Infine, il comma 12 stabilisce che la “formazione dei lavoratori e quella dei loro rappresentanti deve avvenire, in collaborazione con gli organismi paritetici, ove presenti nel settore e nel territorio in cui si svolge l’attività’ del datore di lavoro, durante l’orario di lavoro e non può comportare oneri economici a carico dei lavoratori”.

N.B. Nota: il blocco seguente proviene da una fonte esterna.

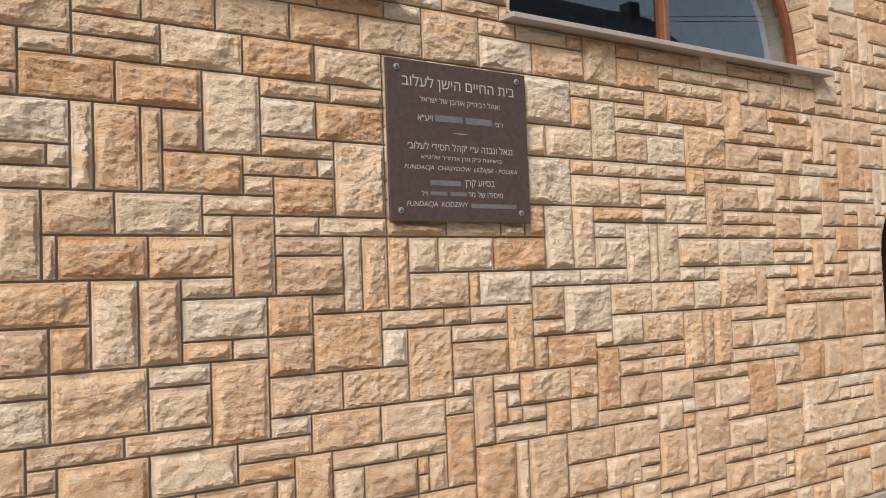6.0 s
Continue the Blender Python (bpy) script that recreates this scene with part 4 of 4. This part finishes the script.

Dal complesso delle richiamate disposizioni – argomenta la Cassazione – si evince il carattere ineludibile per il soggetto datore di lavoro dell’obbligo di assicurare ai dipendenti un’adeguata formazione in materia di salute e sicurezza sui luoghi di lavoro; tale tema intercetta quello rappresentato dalla verifica dell’esigibilità da parte del soggetto datore della partecipazione del dipendente ad un corso di formazione che si tenga in orario non corrispondente a quello ordinario, e in che limiti possa avvenire in orario non coincidente con la normale articolazione oraria della prestazione.

Per l’art. 1, comma 2, legge n. 66/2003 l’orario di lavoro è “qualsiasi periodo in cui il lavoratore sia al lavoro, a disposizione del datore di lavoro e nell’esercizio della sua attività o delle sue funzioni”; si tratta di una definizione che conferisce all’espressione “orario di lavoro” un significato molto ampio, comprensivo di ogni periodo in cui venga prestata attività di lavoro e quindi anche di attività prestata in orario eccedente quello ordinario o “normale”.

Tale ampiezza di formulazione – conclude la Corte – è destinata a riverberarsi sul significato normativo da attribuire all’espressione “durante l’orario di lavoro” utilizzata dall’art. 37, comma 12, d. lgs. n.81/2008, nel senso di farvi ricadere l’orario corrispondente a prestazioni, anche al di fuori dell’orario di lavoro “ordinario”, comunque esigibili dal datore di lavoro;

Tale approdo ermeneutico risulta avvalorato, sempre sul piano testuale, dal fatto che il legislatore del 2008, nello stabilire che l’attività di formazione deve avvenire “durante l’orario di lavoro”, chiarisce contestualmente che essa non può comportare oneri a carico del lavoratore; il che rappresenta un implicito riconoscimento della possibilità datoriale di richiedere che la formazione avvenga in orario corrispondente a prestazioni di lavoro esigibili oltre l’orario normale, fermo restando, sotto il profilo della relativa remunerazione, l’applicazione delle prescritte maggiorazioni.